This chapter deals with the simplest type of iPWs one could think of. It considers the simplest letters only, one-loop diagrams, and combines them in strictly nested configurations. There will be no disjoint subdivergences.

We note that an iPW which is not primitive necessarily has at least one nested subdivergence, and thus regard the strictly nested configuration as the most elementary one. Note that for strictly nested divergences built on one-loop graphs we obtain words w for which the depth d(w), the order n(w) and the length l(w) agree, and that this is so only for this type of iPW.

The Feynman diagrams generated in this way are known as ladder diagrams, for a reason which is obvious when we look at their realization.

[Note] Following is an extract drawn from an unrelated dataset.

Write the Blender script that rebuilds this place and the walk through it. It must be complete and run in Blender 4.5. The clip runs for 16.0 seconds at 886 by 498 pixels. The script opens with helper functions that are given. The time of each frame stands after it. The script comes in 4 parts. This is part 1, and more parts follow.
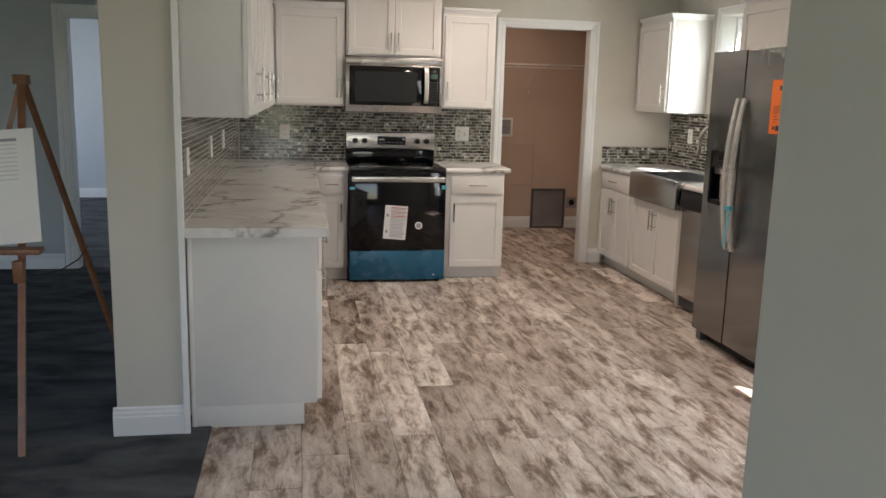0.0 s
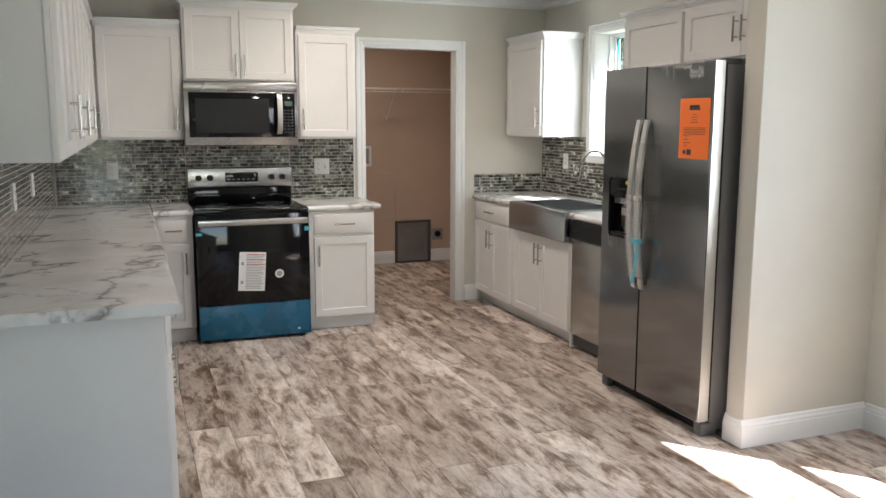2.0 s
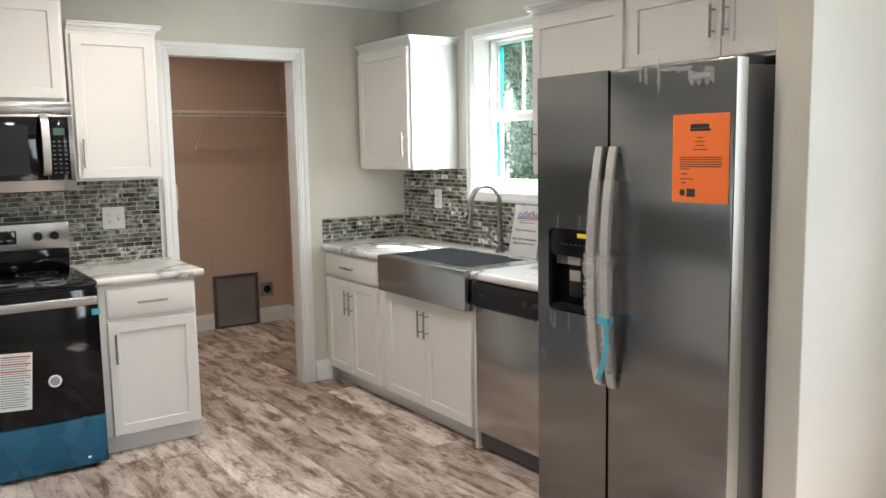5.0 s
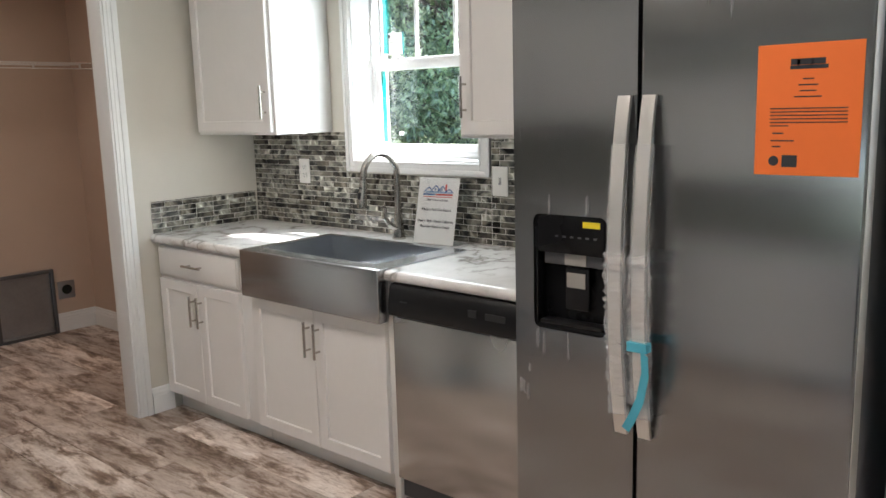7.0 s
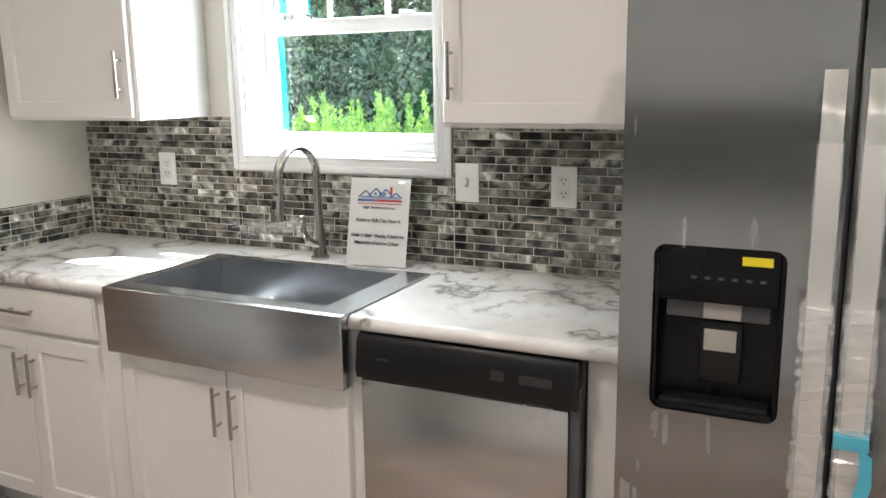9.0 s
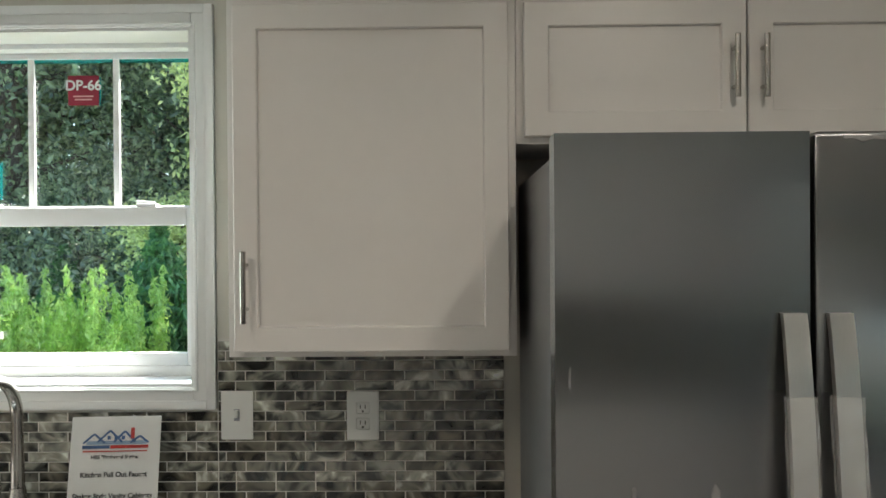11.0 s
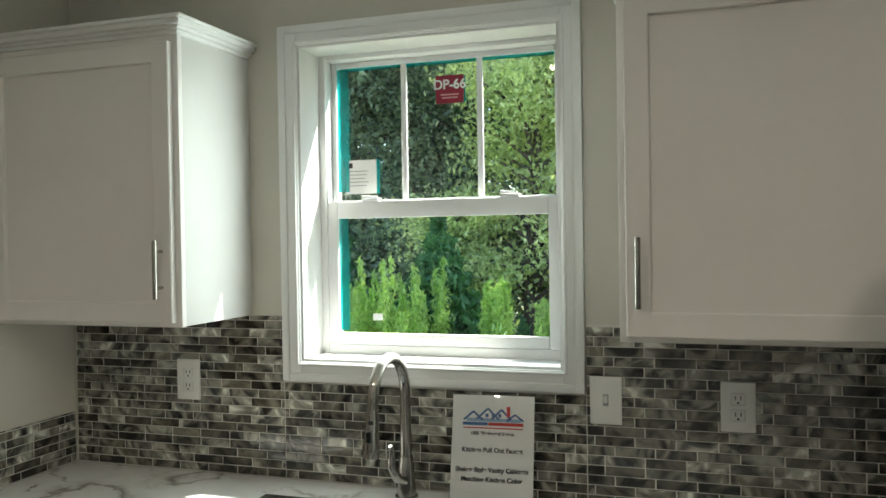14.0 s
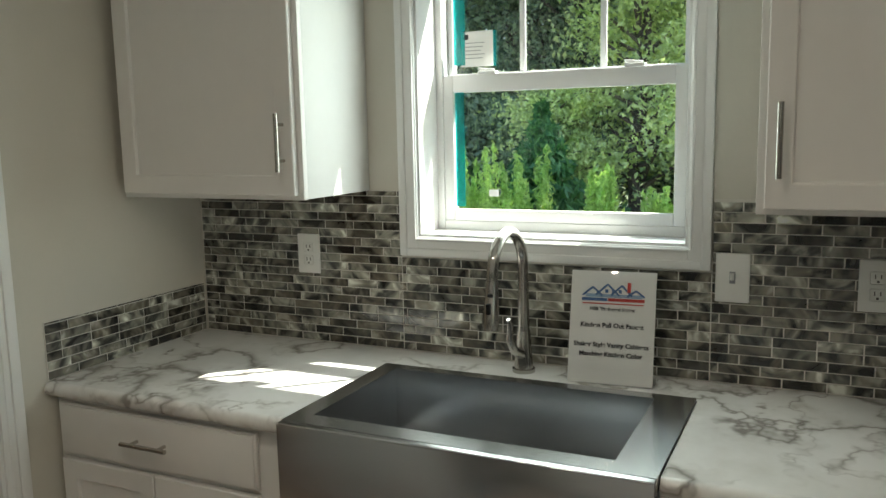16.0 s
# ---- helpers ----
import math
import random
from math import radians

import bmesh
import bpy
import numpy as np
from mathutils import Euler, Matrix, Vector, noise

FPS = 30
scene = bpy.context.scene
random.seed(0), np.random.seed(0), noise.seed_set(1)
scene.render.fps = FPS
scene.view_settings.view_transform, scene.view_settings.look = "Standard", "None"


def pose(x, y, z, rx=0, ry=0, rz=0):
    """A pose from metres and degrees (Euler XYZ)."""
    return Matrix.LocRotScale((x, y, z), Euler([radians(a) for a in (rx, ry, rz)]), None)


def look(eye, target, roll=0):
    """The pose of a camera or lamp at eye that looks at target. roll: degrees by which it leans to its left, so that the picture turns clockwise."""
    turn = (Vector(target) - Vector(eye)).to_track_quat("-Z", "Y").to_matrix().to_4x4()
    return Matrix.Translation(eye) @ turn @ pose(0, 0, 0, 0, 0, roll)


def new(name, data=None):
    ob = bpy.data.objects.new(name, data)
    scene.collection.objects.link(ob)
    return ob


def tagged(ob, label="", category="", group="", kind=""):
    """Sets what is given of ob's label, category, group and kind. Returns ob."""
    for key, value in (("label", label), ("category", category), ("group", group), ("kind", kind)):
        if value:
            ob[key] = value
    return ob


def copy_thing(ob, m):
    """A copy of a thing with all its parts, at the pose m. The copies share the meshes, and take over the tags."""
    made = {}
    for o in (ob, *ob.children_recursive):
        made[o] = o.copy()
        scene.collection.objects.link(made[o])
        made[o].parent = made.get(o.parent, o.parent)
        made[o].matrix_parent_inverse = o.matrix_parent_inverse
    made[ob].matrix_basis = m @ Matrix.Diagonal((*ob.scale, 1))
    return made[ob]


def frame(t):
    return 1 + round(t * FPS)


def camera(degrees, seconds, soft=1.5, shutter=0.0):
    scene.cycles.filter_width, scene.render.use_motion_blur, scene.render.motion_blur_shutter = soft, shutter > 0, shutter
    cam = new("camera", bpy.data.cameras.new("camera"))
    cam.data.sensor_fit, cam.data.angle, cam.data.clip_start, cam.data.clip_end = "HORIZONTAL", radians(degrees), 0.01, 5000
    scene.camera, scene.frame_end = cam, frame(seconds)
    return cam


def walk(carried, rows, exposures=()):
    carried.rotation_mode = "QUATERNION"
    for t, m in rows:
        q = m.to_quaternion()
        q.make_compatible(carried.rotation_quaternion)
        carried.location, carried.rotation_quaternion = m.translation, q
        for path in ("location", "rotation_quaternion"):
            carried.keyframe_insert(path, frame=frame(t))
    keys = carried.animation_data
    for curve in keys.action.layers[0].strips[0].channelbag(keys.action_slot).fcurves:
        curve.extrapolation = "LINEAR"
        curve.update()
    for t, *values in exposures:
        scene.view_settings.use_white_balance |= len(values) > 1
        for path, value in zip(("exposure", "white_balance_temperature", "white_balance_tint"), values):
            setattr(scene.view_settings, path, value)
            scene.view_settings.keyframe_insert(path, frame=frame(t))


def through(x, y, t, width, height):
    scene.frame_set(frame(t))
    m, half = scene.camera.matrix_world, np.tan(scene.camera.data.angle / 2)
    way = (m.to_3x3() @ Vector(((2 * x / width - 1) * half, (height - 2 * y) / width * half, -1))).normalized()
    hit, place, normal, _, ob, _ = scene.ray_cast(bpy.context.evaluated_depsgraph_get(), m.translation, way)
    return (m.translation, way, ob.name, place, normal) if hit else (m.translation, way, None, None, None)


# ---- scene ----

We obtain them by restricting the kernel K in the Schwinger–Dyson equation for the vertex function to its lowest order, as demonstrated in Fig. 4.1, so that the contributing vertex corrections are of the form Г[1, 1,…]. This topological simplicity, we claim, is matched by a number-theoretic property of the corresponding Laurent series generated from the counterterms: in the special topologies considered here, these Laurent series have rational coefficients. It is a property which appears as a conspiracy of all the terms contributing to the overall divergence: any single contribution, from the graph and its various counterterms which remove the subdivergences, is highly non-rational.

But for ladder and rainbow diagrams, these non-rational numbers drop out in the combination of terms demanded by renormalization theory.